A Review of the Nigerian Energy Industry

GE Nigeria CEO says company ‘here to stay’

GE Energy09 September 2013, Lagos – General Electric’s decision to localise its technical capabilities through identification of local talents will challenge other multinationals to key into the local content policy of the Federal Government, writes Festus Akanbi.

Chimaroke Ibe is an Engineering Assistant at GE’s Onne facility. Like most young Nigerians graduates, he had hoped for an opportunity to work for a great company, earn a decent living and build a terrific career. Just as he had hoped, Chima is living his dreams. Thanks to GE’s Early Career Development Programme, ECDP.

Chimaroke is one of the many beneficiaries of GE’s commitment to localising its technical capabilities by identifying local talent and equipping them with the skills they need to support GE’s operations in Nigeria.  “There’s so much to learn and I’m confident that with the experience I gain here, I can develop my skills and become a project engineer,” he says.

Cynthia Boyle studied Engineering at the University of Benin before joining the GE graduate programme in Onne. Her previous engineering job was more desk and computer based.  Cynthia is also pleased with how the GE graduate programme is helping her apply her engineering knowledge in a practical way.  She said; “I am very interested in control equipment and I have been learning a lot about this area.  I have done a lot of pressure tests and sampling already, where we sample the lines to see they are working well.  I am learning a lot about control processes.”

For Cynthia, the best part of the job so far has been seeing how every department comes together at the Onne facility to deliver service and products to the customer.
Cynthia continued: “The real joy for me has been to see how everything works together and connects between the workshop and the other departments.” Cynthia’s long term goal is to become a design engineer.  “My goal over the next few years is to gain more experience. I would like to become a design engineer looking at control design.”

Chima and Cynthia only tell a apart of the story of how GE is building capacity in indigenous human resources as it expands the scope and volume of its business in Nigeria.

GE disclosed that recently, 15 new Nigerian graduates joined the production and service facility in Onne and are undergoing induction at present. A ‘Back to Africa’ programme is encouraging potential recruits in the US and elsewhere to consider GE careers in Nigeria and other Sub-Saharan countries.

According to a statement from the company, GE’s long term ambition in Nigeria explains its deliberate policy of building capacity in indigenous talent. “We are not just here for the long haul, we are here to stay. Over time we expect to have the biggest GE footprint on the continent here and we intend to play a critical role in the development of Nigeria,” says GE Nigeria CEO and President, Dr. Lazarus Angbazo. According to him apart from the overriding business imperative, GE investments in Nigeria are about “building a competitive supply chain to support Nigeria’s growth in the global economy, the investments are about Technology transfer, job creation and human capital development; they are about changing lives wherever we go.”
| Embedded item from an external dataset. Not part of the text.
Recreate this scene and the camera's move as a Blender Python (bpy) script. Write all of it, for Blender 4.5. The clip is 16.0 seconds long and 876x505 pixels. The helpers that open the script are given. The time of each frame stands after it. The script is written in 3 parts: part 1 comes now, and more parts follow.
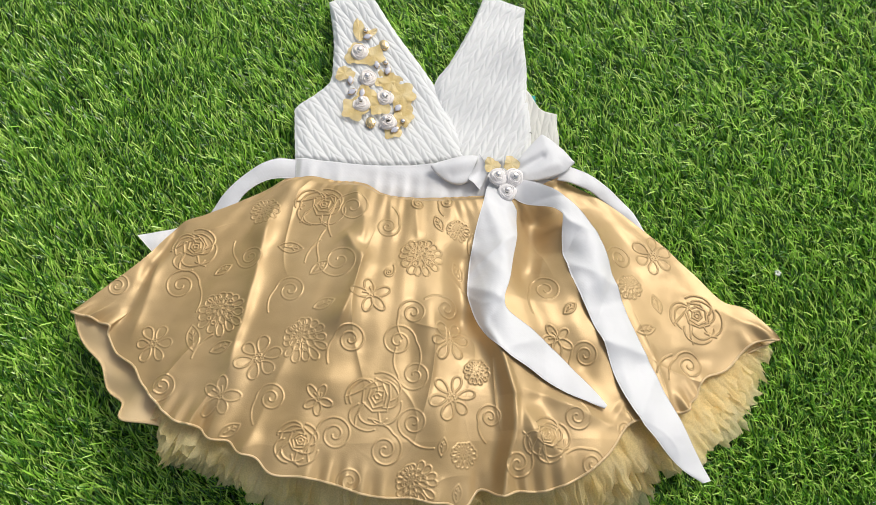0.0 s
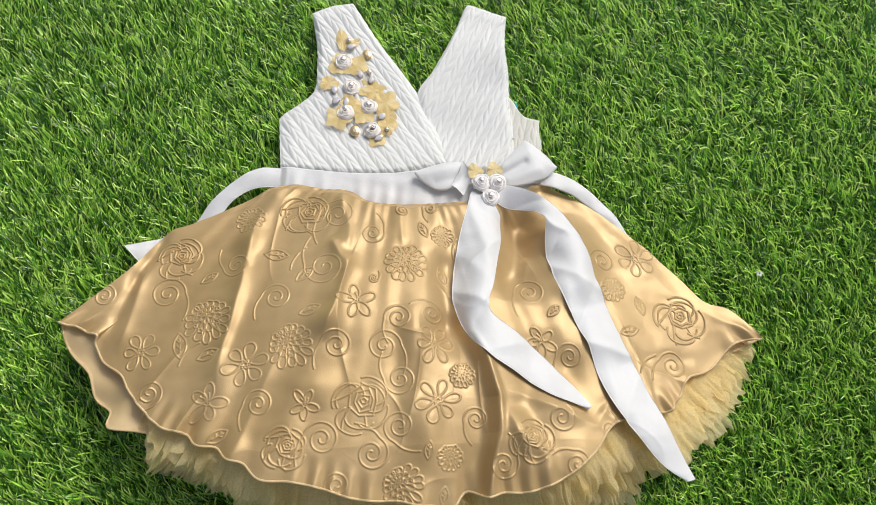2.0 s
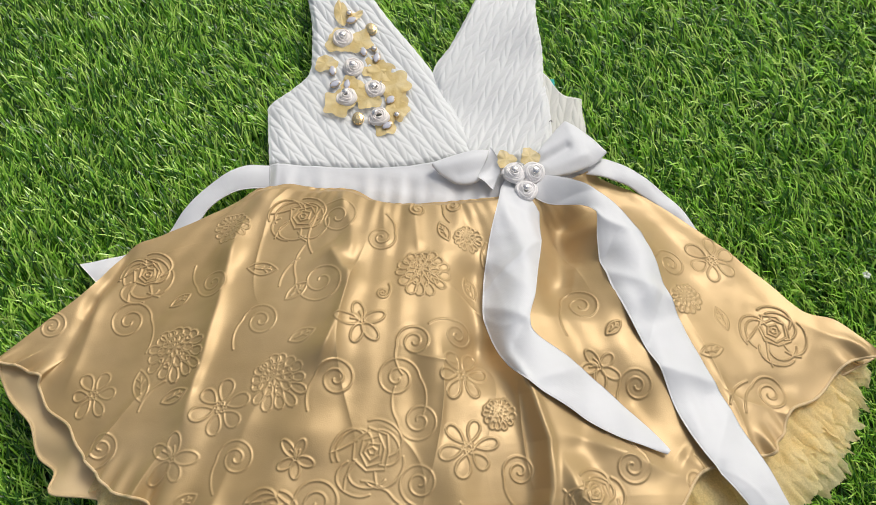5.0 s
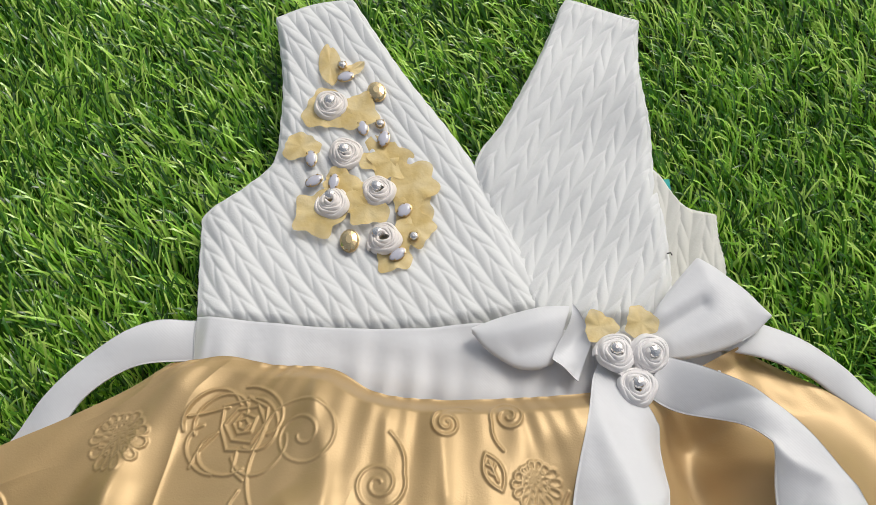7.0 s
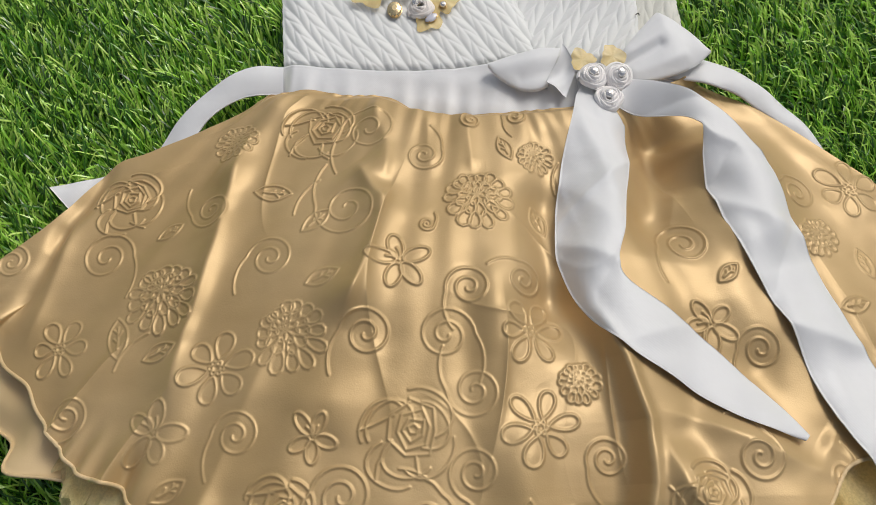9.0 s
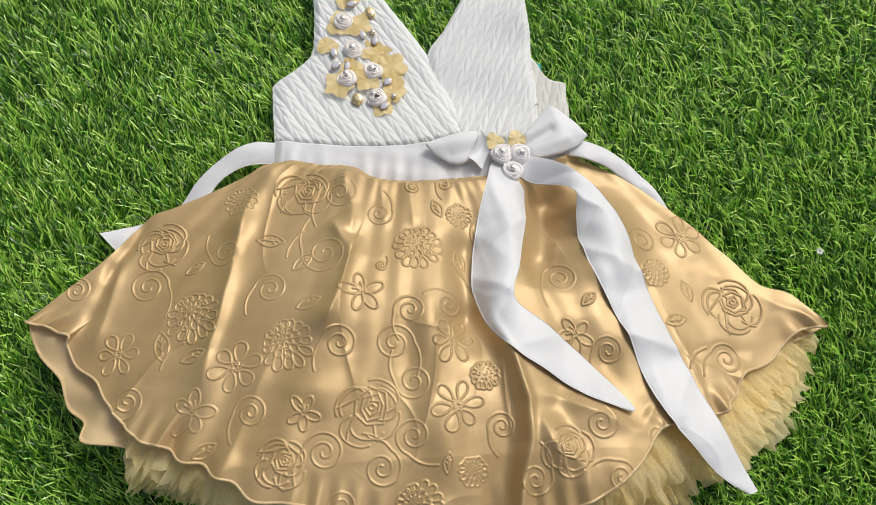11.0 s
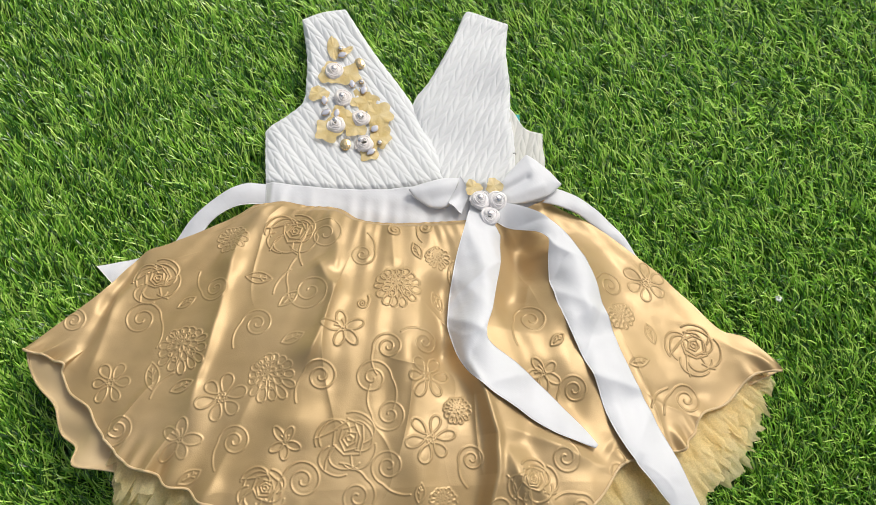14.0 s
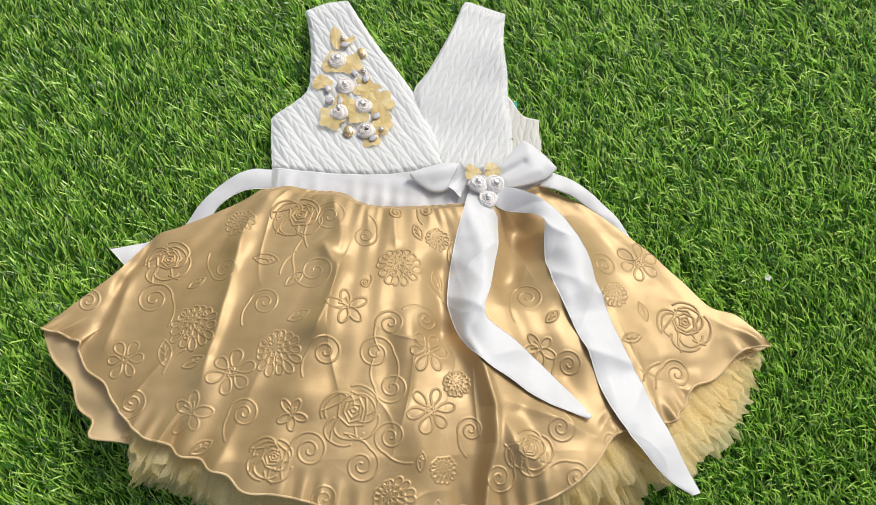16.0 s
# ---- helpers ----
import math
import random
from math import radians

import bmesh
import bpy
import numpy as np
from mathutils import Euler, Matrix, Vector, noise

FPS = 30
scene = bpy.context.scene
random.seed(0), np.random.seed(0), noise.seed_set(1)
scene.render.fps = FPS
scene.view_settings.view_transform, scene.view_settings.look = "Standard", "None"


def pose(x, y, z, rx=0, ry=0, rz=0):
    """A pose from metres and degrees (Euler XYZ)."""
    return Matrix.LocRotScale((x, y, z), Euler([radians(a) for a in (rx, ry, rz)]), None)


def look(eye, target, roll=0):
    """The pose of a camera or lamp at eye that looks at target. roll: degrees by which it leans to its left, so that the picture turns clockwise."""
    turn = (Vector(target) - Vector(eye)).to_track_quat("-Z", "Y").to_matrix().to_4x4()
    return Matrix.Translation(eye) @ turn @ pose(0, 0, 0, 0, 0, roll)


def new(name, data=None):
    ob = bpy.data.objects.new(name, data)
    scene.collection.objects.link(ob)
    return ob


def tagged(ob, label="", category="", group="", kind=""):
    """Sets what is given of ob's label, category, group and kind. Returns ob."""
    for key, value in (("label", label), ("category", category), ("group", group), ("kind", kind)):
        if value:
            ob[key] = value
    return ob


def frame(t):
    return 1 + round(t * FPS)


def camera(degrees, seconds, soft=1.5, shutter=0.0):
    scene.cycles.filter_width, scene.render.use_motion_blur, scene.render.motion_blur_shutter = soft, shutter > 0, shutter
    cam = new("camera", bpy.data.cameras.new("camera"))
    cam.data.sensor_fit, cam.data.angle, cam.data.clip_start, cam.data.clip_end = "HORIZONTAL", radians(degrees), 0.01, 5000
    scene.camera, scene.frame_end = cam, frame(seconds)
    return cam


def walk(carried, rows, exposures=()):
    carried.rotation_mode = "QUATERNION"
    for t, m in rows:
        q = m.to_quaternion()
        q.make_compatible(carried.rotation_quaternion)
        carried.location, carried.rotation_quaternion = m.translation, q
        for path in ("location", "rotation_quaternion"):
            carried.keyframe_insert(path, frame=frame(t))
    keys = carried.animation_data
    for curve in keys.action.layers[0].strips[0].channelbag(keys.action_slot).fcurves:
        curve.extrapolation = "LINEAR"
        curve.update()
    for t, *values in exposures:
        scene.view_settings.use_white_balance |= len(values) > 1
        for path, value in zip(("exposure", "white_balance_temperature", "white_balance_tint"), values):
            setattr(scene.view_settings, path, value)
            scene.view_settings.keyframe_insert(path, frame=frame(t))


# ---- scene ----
cam = camera(57.7, 16.0, soft=0.9)
PATH = [
    (0, (-0.0510, -0.3351, 0.8060), (0.0271, -0.0559, -0.1511), 14.73),
    (0.5, (-0.0462, -0.3404, 0.8049), (0.0329, -0.0624, -0.1524), 14.78),
    (1, (-0.0445, -0.3441, 0.8083), (0.0391, -0.0625, -0.1476), 15.19),
    (1.5, (-0.0429, -0.3463, 0.8127), (0.0445, -0.0582, -0.1409), 15.31),
    (2, (-0.0433, -0.3449, 0.8121), (0.0436, -0.0505, -0.1396), 14.63),
    (2.5, (-0.0449, -0.3461, 0.8113), (0.0389, -0.0459, -0.1389), 13.54),
    (3, (-0.0411, -0.3392, 0.8159), (0.0373, -0.0345, -0.1333), 12.14),
    (3.5, (-0.0473, -0.3605, 0.7928), (0.0156, -0.0413, -0.1527), 8.14),
    (4, (-0.0386, -0.3541, 0.7502), (0.0181, -0.0343, -0.1956), 6.78),
    (4.2, (-0.0342, -0.3473, 0.7471), (0.0209, -0.0250, -0.1979), 6.38),
    (6.3, (-0.0225, -0.2324, 0.4541), (0.0163, 0.1135, -0.4834), 3.57),
    (6.5, (-0.0235, -0.2095, 0.4464), (0.0129, 0.1353, -0.4916), 3.59),
    (7, (-0.0239, -0.1253, 0.4167), (0.0128, 0.2447, -0.5115), 4.26),
    (7.5, (-0.0296, -0.1029, 0.4197), (-0.0016, 0.2686, -0.5083), 3.58),
    (8, (-0.0321, -0.1639, 0.4334), (-0.0138, 0.1740, -0.5076), 2.18),
    (8.5, (-0.0342, -0.2390, 0.4886), (-0.0197, 0.0503, -0.4686), 1.21),
    (8.7, (-0.0387, -0.2722, 0.5030), (-0.0284, 0.0131, -0.4554), 0.04),
    (10.8, (-0.0341, -0.3175, 0.6807), (0.0241, -0.0531, -0.2820), 9.49),
    (11, (-0.0362, -0.3161, 0.7182), (0.0315, -0.0421, -0.2411), 11.08),
    (11.5, (-0.0394, -0.3150, 0.7309), (0.0363, -0.0223, -0.2223), 12.10),
    (12, (-0.0418, -0.3083, 0.7448), (0.0350, -0.0067, -0.2055), 12.33),
    (12.5, (-0.0395, -0.3107, 0.7459), (0.0377, -0.0043, -0.2028), 12.46),
    (13, (-0.0343, -0.3209, 0.7521), (0.0437, -0.0158, -0.1971), 12.85),
    (13.5, (-0.0255, -0.3212, 0.7746), (0.0513, -0.0125, -0.1735), 12.54),
    (14, (-0.0274, -0.3178, 0.7626), (0.0517, -0.0103, -0.1856), 12.95),
    (14.5, (-0.0328, -0.3202, 0.7636), (0.0440, -0.0110, -0.1843), 12.30),
    (15, (-0.0298, -0.3270, 0.7811), (0.0471, -0.0208, -0.1677), 12.25),
    (15.5, (-0.0293, -0.3323, 0.7821), (0.0473, -0.0317, -0.1685), 12.42),
    (16, (-0.0261, -0.3387, 0.7866), (0.0480, -0.0378, -0.1642), 12.11),
]
walk(cam, [(t, look(eye, target, roll)) for t, eye, target, roll in PATH], exposures=[(0, -0.26, 6350, 8), (4.2, -0.28, 6350, 8), (6.3, -0.60, 6350, 8), (7.0, -0.53, 6350, 8), (7.5, -0.50, 6350, 8), (8.0, -0.53, 6350, 8), (8.7, -0.60, 6350, 8), (10.8, -0.40, 6350, 8), (12.0, -0.33, 6350, 8), (16.0, -0.27, 6350, 8)])

# ---------------------------------------------------------------- world, sun
world = bpy.data.worlds.new("sky")
scene.world = world
world.use_nodes = True
wn, wl = world.node_tree.nodes, world.node_tree.links
sky = wn.new("ShaderNodeTexSky")
sky.sky_type, sky.sun_disc = "NISHITA", False
sky.sun_elevation, sky.sun_rotation = radians(46), radians(38)
sky.air_density, sky.dust_density, sky.ozone_density = 0.9, 5.0, 0.3
wn["Background"].inputs["Strength"].default_value = 0.134
# thin high cloud: the sky is paler than clear blue
cloud = wn.new("ShaderNodeHueSaturation")
cloud.inputs["Saturation"].default_value = 0.55
wl.new(sky.outputs["Color"], cloud.inputs["Color"])
wl.new(cloud.outputs["Color"], wn["Background"].inputs["Color"])
sun = new("sun", bpy.data.lights.new("sun", "SUN"))
sun.data.energy, sun.data.angle, sun.data.color = 1.65, radians(20), (1.0, 0.95, 0.88)
sun.matrix_world = look((1.23, 1.58, 2.07), (0, 0, 0))


# ---------------------------------------------------------------- materials
def material(name, rough=0.6, base=(0.5, 0.5, 0.5), **extra):
    m = bpy.data.materials.new(name)
    m.use_nodes = True
    b = m.node_tree.nodes["Principled BSDF"]
    b.inputs["Base Color"].default_value = (*base, 1)
    b.inputs["Roughness"].default_value = rough
    for key, value in extra.items():
        b.inputs[key.replace("_", " ")].default_value = value
    return m, m.node_tree.nodes, m.node_tree.links, b


def mottle(m, n, l, b, colours, scale, detail=4.0, spot=(0.35, 0.65)):
    """Base colour that wanders between two tones."""
    co = n.new("ShaderNodeTexCoord")
    big = n.new("ShaderNodeTexNoise")
    big.inputs["Scale"].default_value, big.inputs["Detail"].default_value = scale, detail
    l.new(co.outputs["Object"], big.inputs["Vector"])
    ramp = n.new("ShaderNodeValToRGB")
    ramp.color_ramp.elements[0].position, ramp.color_ramp.elements[1].position = spot
    ramp.color_ramp.elements[0].color, ramp.color_ramp.elements[1].color = (*colours[0], 1), (*colours[1], 1)
    l.new(big.outputs["Fac"], ramp.inputs["Fac"])
    l.new(ramp.outputs["Color"], b.inputs["Base Color"])
    return co, ramp


def relief(n, l, b, co, scale, strength, distance):
    tex = n.new("ShaderNodeTexNoise")
    tex.inputs["Scale"].default_value, tex.inputs["Detail"].default_value = scale, 3.0
    l.new(co.outputs["Object"], tex.inputs["Vector"])
    bump = n.new("ShaderNodeBump")
    bump.inputs["Strength"].default_value, bump.inputs["Distance"].default_value = strength, distance
    l.new(tex.outputs["Fac"], bump.inputs["Height"])
    l.new(bump.outputs["Normal"], b.inputs["Normal"])
    return bump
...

GE Training Manager Oluwayemisi Fajemidagba who leads the identification and development of local Nigerian talent echoes the same thoughts.

According to her, “We are not only looking at the technical skills needed now, but also where technicians see themselves in 10 years and the skills they need to have as they progress in their career.” To ensure a consistent pipeline of technical talent, GE is planning to work with local technical colleges to ensure they have the technical resources to help new technicians get the right training.  Building capacity in indigenous human capital is one leg of GE’s local content pivot.
The other leg is ensuring that a substantial part of the manufacturing and assembly operations happen locally as well.

The company stated further, “This is the thinking behind the game-changing $1billion investment in Calabar over the next 5 years. Last year, a state of the art gas-testing tank was built and two new 75 ton cranes installed at the GE Oil & Gas site in Onne River states. The tank was the first of such testing facilities in the country.

“This investment meant a 20-strong Nigerian ‘New Generation’ technical team at Onne could start work on the first ever part assembly of high technology subsea ‘Christmas trees’, destined for the SNEPCO Bonga oil field off the West African coast.”
“Christmas Trees” are highly sophisticated deep sea mining equipment named for its crude resemblance to a decorated tree. As experience is gained on the Onne plant, the team will also start to work on additional aspects of tree production such as insulating the equipment, manufacturing the tree framework and engineering design.

In recognition of these giant strides, GE Oil & Gas Subsea Systems business achieved a Nigerian Content Equipment Certificate. Valid for 12 months, the certification is only awarded to companies who demonstrate good progress in the development of manufacturing capabilities in Nigeria.  In addition, a significant percentage of local content value must be proved for a specific product line or piece of equipment.

Emeka Sunday manages Nigerian Content Development and Community Relations for GE. According to him, the recent local content certification validates the premium GE places on local content in the country and across the wider region.”
He says GE’s deliberate and holistic approach to local content is a game changer for a number of its stake holders– suppliers, vendors, technical training institutions and of course young University graduates like Cynthia and Chimaroke.